** Begin Material **

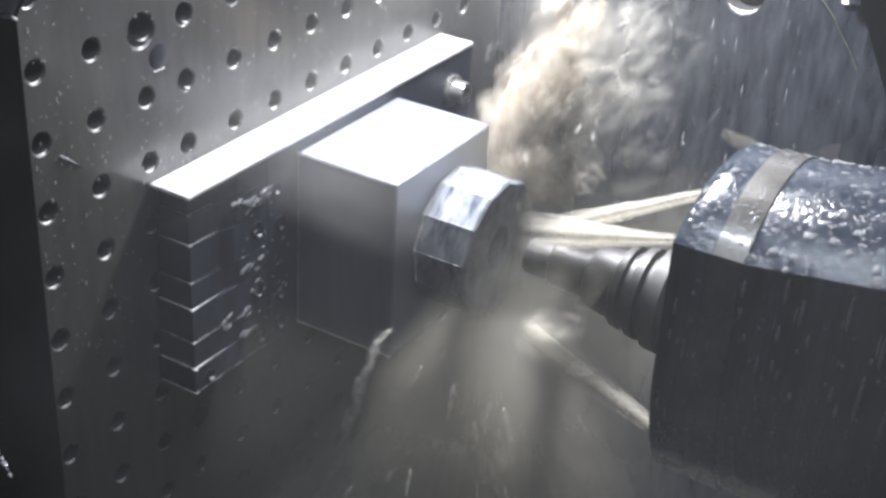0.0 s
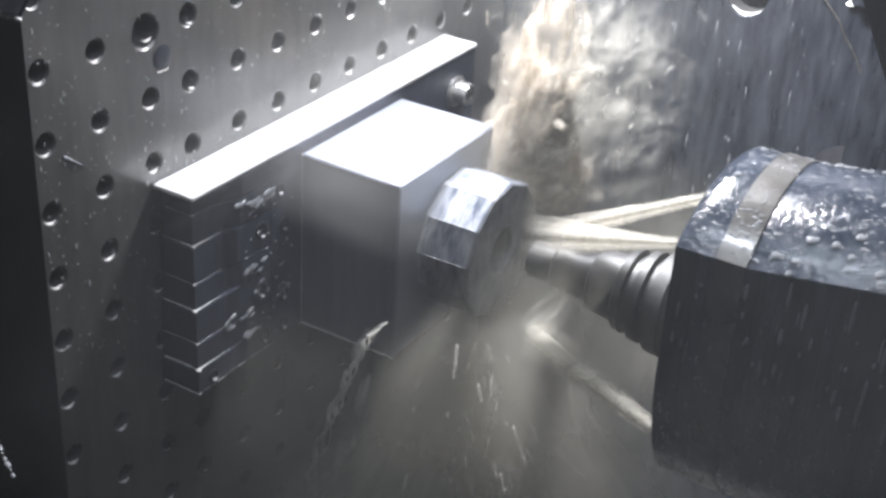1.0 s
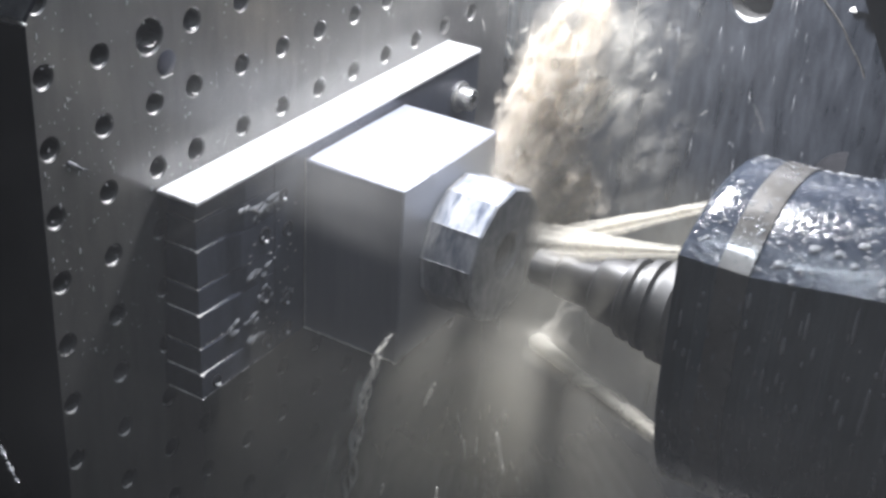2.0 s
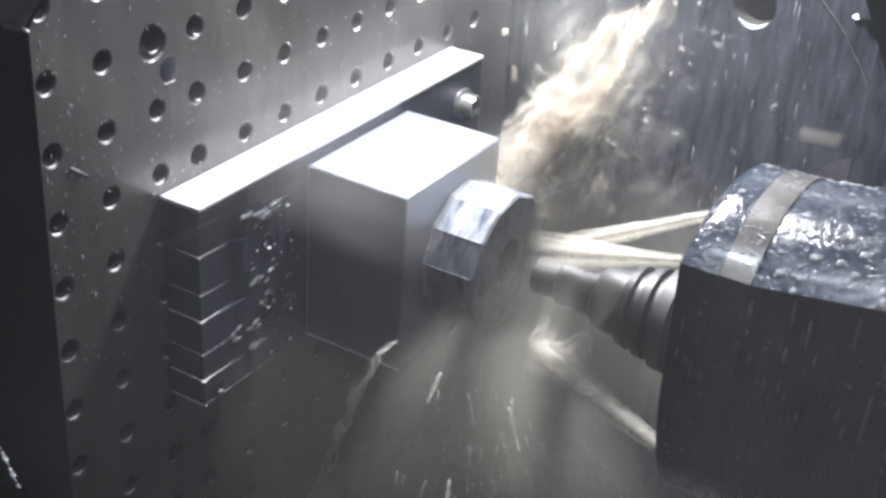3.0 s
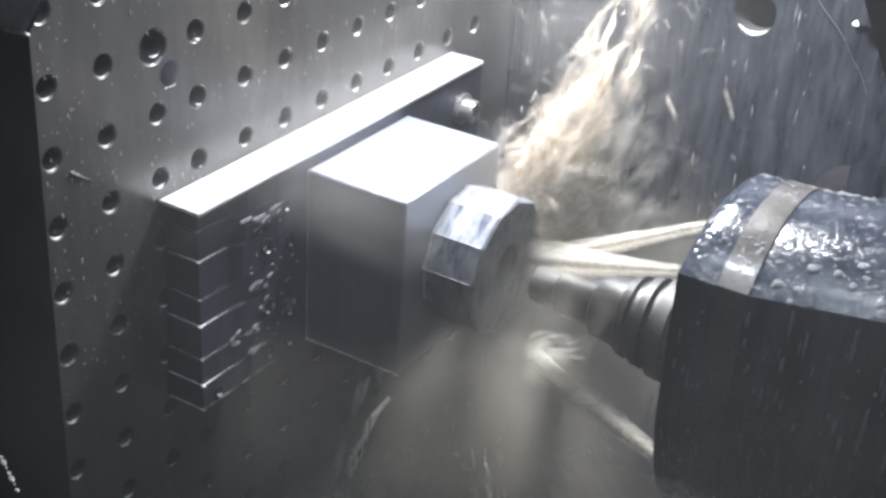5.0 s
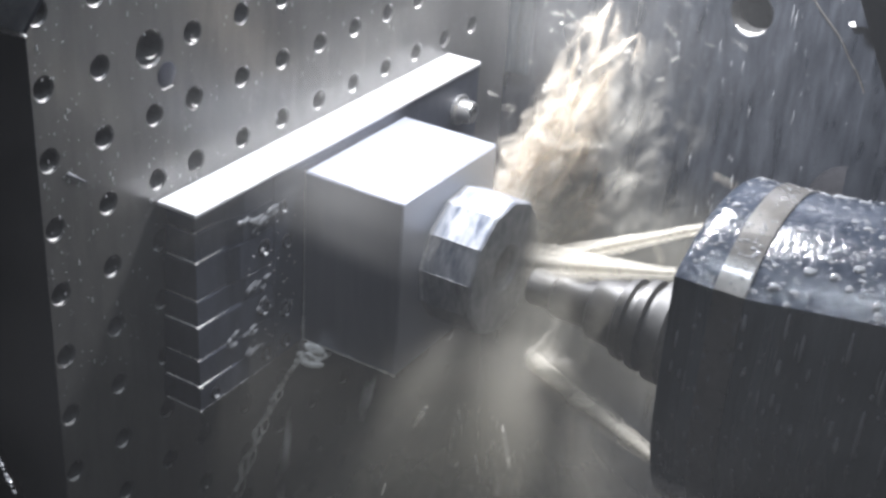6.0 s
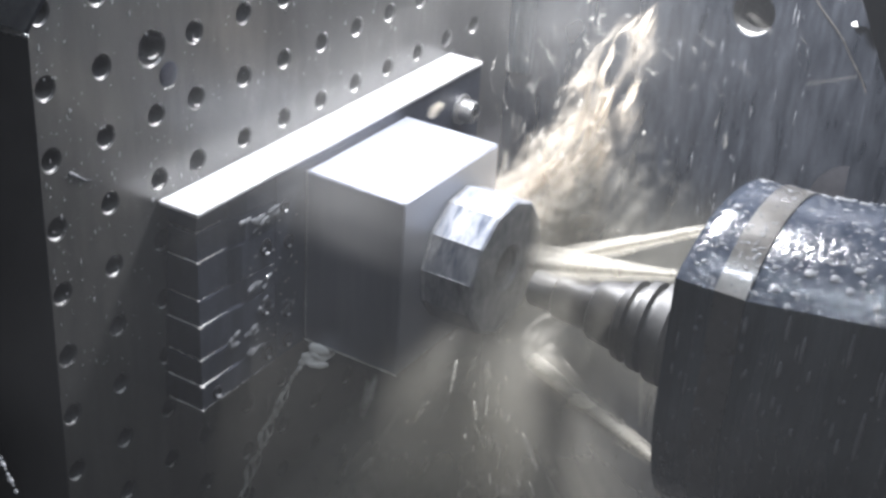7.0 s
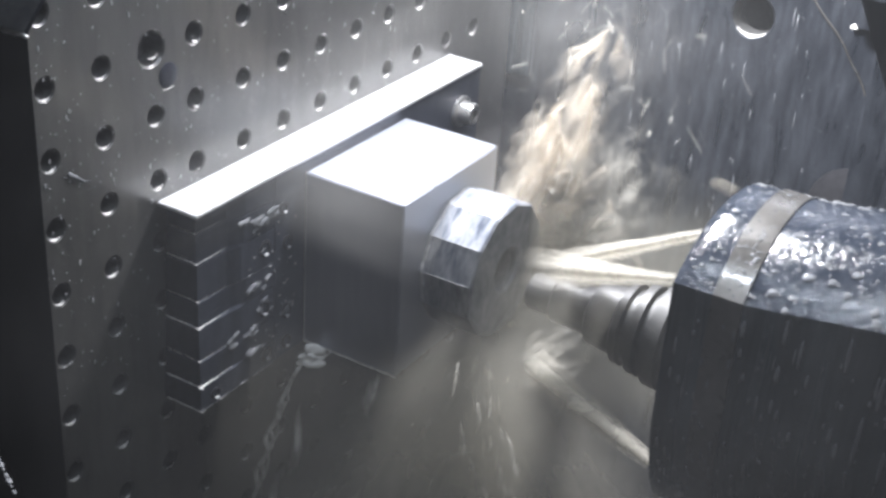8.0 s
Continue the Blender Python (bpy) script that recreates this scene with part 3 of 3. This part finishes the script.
STRANDS = []
strand_shapes = []
for k in range(4):
    ln = 0.028 + 0.010 * k
    pts = [(0.003 * math.sin(i * 0.7 + k), 0.002 * math.cos(i + k), -ln * i / 12) for i in range(13)]
    o = tube("strand", pts, [0.0005 + 0.0027 * math.sin(math.pi * i / 12) for i in range(13)], FOAM_GLINT, CURTAIN, 0.5, k, 10)
    strand_shapes.append(o.data)
    STRANDS.append(o)
for k in range(190):
    o = new("strand", strand_shapes[k % 4])
    o.parent = CURTAIN
    STRANDS.append(o)


def streams():
    """Two torn ropes of milky water that run off the lower corners of the block."""
    made = []
    for name, ln, run, r in (("stream", 0.20, -0.062, 0.0030), ("stream", 0.135, -0.075, 0.0032)):
        t = thing("coolant_stream", (0, 0, 0), "thin torn white stream of coolant running off the block", "coolant stream", "streams off the block")
        for k in range(3):
            n = 36
            pts = [(run * (i / n) ** 0.8 + 0.004 * k * i / n + 0.0022 * math.sin(i * 0.9 + 2 * k), 0.002 * math.cos(i * 0.7 + k) - 0.01 * i / n, -ln * (i / n) ** 1.15) for i in range(n + 1)]
            rr = [r * (0.8, 0.5, 0.35)[k] * (0.55 + 0.6 * abs(noise.noise(Vector((i * 0.37, k * 5.1 + ln, 0)))) * 2) * min(1.0, (i + 1) / 9, (n - i + 1) / 9) for i in range(n + 1)]
            tube(name, pts, rr, STREAM, t, 0.25, k + 2, 10, fade=0.1)
        made.append(t)
    head = [((0.012 * math.cos(k * 2.4) * (k / 14), 0.004 * math.sin(k * 1.7), -0.004 + 0.010 * math.sin(k * 2.4) * (k / 14)), (0, -1, 0.3), 0.0018 + 0.0014 * (k % 3), 2.2, (1, 0, 0.6 - 0.4 * (k % 4))) for k in range(14)]
    tagged(beads("froth", head, FOAM_GLINT, made[1]), "white froth gathered at the corner", kind="stuff")
    return made


STREAMS = streams()


def splash_back():
    """Froth where the lower jet meets the boss."""
    made = []
    for s in range(3):
        made.append(gout("splash", 0.030 + 0.010 * s, 0.006, 0.003, SPLASH, PLUME, s + 21, 0.8, 24, 20))
        gout("film", 0.036 + 0.010 * s, 0.009, 0.005, SPLASH, made[-1], s + 21.2, 1.2, 24, 20)
    return made


SPLASHES = splash_back()


def fine_mist():
    t = thing("coolant_mist", (0.30, -0.12, 0.0), "thin grey coolant mist in the chamber, some films put in for lens glare", "mist")
    made = []
    for k, (y, w, h) in enumerate(((-0.06, 0.7, 1.0), (-0.12, 0.7, 1.0))):
        ob = sheet("film", w, w, h, 0.0, FOG, t, k + 40, 0.9, 20, 20, 0.3)
        made.append((ob, y, h))
    return made


MISTS = fine_mist()


def mist_patch(at, half, turn, strength, material, parent):
    """A soft-edged film of fine mist or added lens glare, upright, thinning out towards its rim."""
    bm = bmesh.new()
    n, dens = 24, []
    grid = []
    for j in range(n + 1):
        row = []
        for i in range(n + 1):
            u, v = 2 * i / n - 1, 2 * j / n - 1
            row.append(bm.verts.new((u * half[0], 0.004 * noise.noise(Vector((u * 2, v * 2, at[0] * 50))), v * half[1])))
            dens.append(strength * max(0.0, 1 - u * u) ** 1.5 * max(0.0, 1 - v * v) ** 1.5)
        grid.append(row)
    for j in range(n):
        for i in range(n):
            bm.faces.new((grid[j][i], grid[j][i + 1], grid[j + 1][i + 1], grid[j + 1][i]))
    ob = part("film", bm, material, parent, smooth=True)
    set_dens(ob.data, dens)
    ob.matrix_local = Matrix.Translation(Vector(at) - parent.location) @ pose(0, 0, 0, 0, 0, turn)
    return ob


MIST = MISTS[0][0].parent
# the first four films imitate glare round the white bar and block tops
for at, half, turn, strength in (((0.123, 0.055, 0.020), (0.095, 0.055), 0, 0.26), ((0.140, 0.20, -0.030), (0.100, 0.065), 90, 0.5), ((0.045, 0.11, -0.004), (0.16, 0.030), 90, 0.3),
                                 ((0.015, 0.20, 0.030), (0.26, 0.070), 90, 0.45), ((0.125, 0.10, -0.26), (0.21, 0.15), 25, 0.95), ((0.12, 0.06, -0.23), (0.17, 0.13), 25, 0.2), ((0.23, 0.27, -0.16), (0.20, 0.17), 25, 0.9),
                                 ((0.275, 0.08, -0.11), (0.11, 0.10), 30, 0.12), ((0.205, 0.19, -0.085), (0.085, 0.085), 75, 0.22), ((0.10, 0.46, 0.04), (0.12, 0.10), 30, 0.8), ((0.265, 0.15, -0.085), (0.075, 0.055), 30, 0.5), ((0.31, 0.26, -0.11), (0.10, 0.11), 30, 0.8), ((0.20, 0.40, 0.05), (0.19, 0.16), 30, 0.25)):
    mist_patch(at, half, turn, strength, MIST_AND_GLARE if at[2] > -0.07 else OLIVE_MIST, MIST)

UPS = [spray("spray", PLUME, 60, up_cloud, 0.0005, 0.0017, 3, 30 + k) for k in range(4)]
DOWNS = [spray("spray", CURTAIN, 420, down_cloud, 0.0007, 0.0032, 9, 40 + k) for k in range(4)]

CLOTS = []


def clots():
    shapes = [clot_mesh(s, st) for s, st in enumerate((1, 1.6, 2.4, 1.3, 3.5, 2))]
    for k in range(150):
        ob = new("clot", shapes[k % 6])
        ob.parent = PLUME
        r = rnd.uniform(0.0009, 0.0026)
        ob.scale = (r, r, r)
        CLOTS.append(ob)


clots()


# ================= movement =================
def motions():
    r = random.Random(11)
    slide = [(0, 0), (0.5, 0.95), (1, 1.5), (1.5, 2.65), (3, 5.1), (3.5, 6.0), (4, 6.8), (4.5, 7.4), (6, 10.1), (6.5, 10.8), (7, 11.7), (7.5, 12.3), (8, 13.3)]
    for ob in (SPIN, *JETS):
        walk(ob, [(t, pose(-0.0027 * t / 8, 0, -0.001 * z)) for t, z in slide])
    lean = ((0, 15), (0.5, 17), (1, 13), (1.5, 15), (3, 24), (3.5, 22), (4, 27), (4.5, 24), (6, 25), (6.5, 27), (7, 22), (7.5, 23), (8, 22))
    sink = ((0, 0.0), (1.5, 0.0), (3, 0.010), (4, 0.016), (4.5, 0.03), (6, 0.025), (6.5, 0.04), (7, 0.05), (8, 0.05))

    def between(table, t):
        for (t0, a), (t1, b) in zip(table, table[1:]):
            if t <= t1:
                return a + (b - a) * (t - t0) / (t1 - t0)
        return table[-1][1]
    for s, ob in enumerate(ROPES):
        rows, spin = [], r.uniform(0, 360)
        for k in range(81):
            t = k / 10
            spin += r.uniform(20, 60)
            tilt = between(lean, t) + (0, -2, 5, 12)[s] + r.uniform(-4, 4)
            rows.append((t, pose(-0.018 + 0.004 * s, 0.030, -0.02 - between(sink, t) + r.uniform(-0.018, 0.012), r.uniform(-5, 5), tilt, 0) @ pose(0, 0, 0, 0, 0, spin)))
        walk(ob, rows)
    for s, ob in enumerate(FILMS):
        rows = []
        for k in range(81):
            t = k / 10
            rows.append((t, pose(0, 0, -0.015 - 2.2 * between(sink, t) + r.uniform(-0.012, 0.01), r.uniform(-5, 5), (20, 30, 38, 48, 26)[s] + r.uniform(-6, 6), 20 + r.uniform(-18, 18))))
        walk(ob, rows)
    for s, ob in enumerate(FALLS):
        rows = []
        for k in range(41):
            t = k / 5
            rows.append((t, pose(0, 0, r.uniform(-0.01, 0.01), 180 + r.uniform(-3, 3), r.uniform(-4, 4) + (10, 24, 16, 4, 18, -8, -20, -32)[s], 30 + r.uniform(-10, 10))))
        walk(ob, rows)
    rows = []
    for k in range(81):
        t = k / 10
        gone = 0.32 * min(max((t - 4.5) / 1.2, 0), 1) ** 2
        rows.append((t, pose(0.154 + r.uniform(-0.008, 0.004), 0.084, -0.104 - gone + r.uniform(-0.008, 0.004), r.uniform(-4, 4), r.uniform(-7, 5), r.uniform(-30, 30))))
    walk(STREAMS[0], rows)
    rows = [(0, pose(0.075, 0.300, -0.150, 0, 178, 57)), (4.9, pose(0.075, 0.300, -0.150, 0, 178, 57)), (5.2, pose(0.070, 0.285, -0.172, 0, 110, 57)), (5.5, pose(0.060, 0.19, -0.172, 0, 45, 57))]
    for k in range(58, 81):
        t = k / 10
        rows.append((t, pose(0.052 + r.uniform(-0.002, 0.002), 0.117, -0.166 + r.uniform(-0.003, 0.002), r.uniform(-4, 4), r.uniform(-8, 8), 57 + r.uniform(-14, 10))))
    walk(STREAMS[1], rows)
    for s, ob in enumerate(SPLASHES):
        rows, spin = [], 100 * s
        for k in range(81):
            spin += r.uniform(20, 70)
            rows.append((k / 10, pose(0.062 + r.uniform(-0.004, 0.004), -0.066, -0.088 - 0.001 * k / 8 + r.uniform(-0.006, 0.006), -20, (150, 95, 35)[s] + r.uniform(-20, 20), 0) @ pose(0, 0, 0, 0, 0, spin)))
        walk(ob, rows)
    for s, (ob, y, h) in enumerate(MISTS):
        walk(ob, [(t, pose(0.03 * math.sin(t * 0.7 + s) + 0.33, y + 0.02, -h * 0.42 + 0.015 * math.sin(t + 2 * s), -20 - 10 * s, 0, 30 + 3 * math.sin(0.5 * t + s))) for t in range(9)])
    for s, ob in enumerate(STRANDS):
        t0 = -0.1 + 8.1 * s / len(STRANDS)
        corner = Vector((0.123, 0.134, -0.105)) if t0 < 5.2 or s % 4 == 0 else Vector((0.046, 0.134, -0.105))
        p0 = corner - CURTAIN.location
        v = Vector((r.uniform(-0.35, -0.1), r.uniform(-0.09, -0.04), -0.5))
        lean = math.degrees(math.atan2(-v.x, 0.9))

        def fall(t):
            d = min(max(t - t0, 0), 0.33)
            return pose(*(p0 + v * d + Vector((0, 0, -4.9 * d * d))), 0, lean, 0)
        ts = sorted({round(t * 30) / 30 for t in [0.0, 8.0] + [t0 + 0.0625 * k for k in range(6)] if 0 <= t <= 8})
        walk(ob, [(t, fall(t)) for t in ts])
    for s, ob in enumerate(UPS):
        rows, spin = [], r.uniform(0, 360)
        for k in range(81):
            spin += r.uniform(30, 75)
            rows.append((k / 10, pose(0, 0, -0.03 + r.uniform(-0.03, 0.03), r.uniform(-6, 6), 20 + r.uniform(-10, 10), 0) @ pose(0, 0, 0, 0, 0, spin)))
        walk(ob, rows)
    for s, ob in enumerate(DOWNS):
        rows = []
        for k in range(81):
            rows.append((k / 10, pose(0, 0, r.uniform(-0.03, 0.03), r.uniform(-4, 4), r.uniform(-5, 5), r.uniform(-15, 15))))
        walk(ob, rows)
    for ob in CLOTS:
        t0 = r.uniform(-0.35, 7.9)
        p0 = Vector((0.0, -0.045, -0.022))
        v = Vector((r.gauss(0.45, 0.45), r.gauss(0.15, 0.25), r.uniform(0.9, 2.1)))
        end = t0 + (v.z + math.sqrt(v.z ** 2 + 2 * 9.8 * 0.7)) / 9.8
        a0, a1 = r.uniform(-60, 60), r.uniform(-60, 60)

        def at(t):
            d = min(max(t - t0, 0), end - t0)
            p = p0 + v * d + Vector((0, 0, -4.9 * d * d))
            q = pose(*p, a0 + 40 * d, a1 + 60 * d, 0)
            return q
        ts = [0.0] + [t0 + 0.066 * k for k in range(0, 20)] + [end, 8.0]
        ts = sorted({round(t * 30) / 30 for t in ts if 0 <= t <= 8 and (t <= end + 0.05 or t == 8.0)})
        walk(ob, [(t, at(t)) for t in ts])


motions()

** End Material **

§ **Problem to solve**
Locate the string "that" in the listing above and copy every line where it occurs.

§ **Reply**
Continue the Blender Python (bpy) script that recreates this scene with part 3 of 3. This part finishes the script.
    """Two torn ropes of milky water that run off the lower corners of the block."""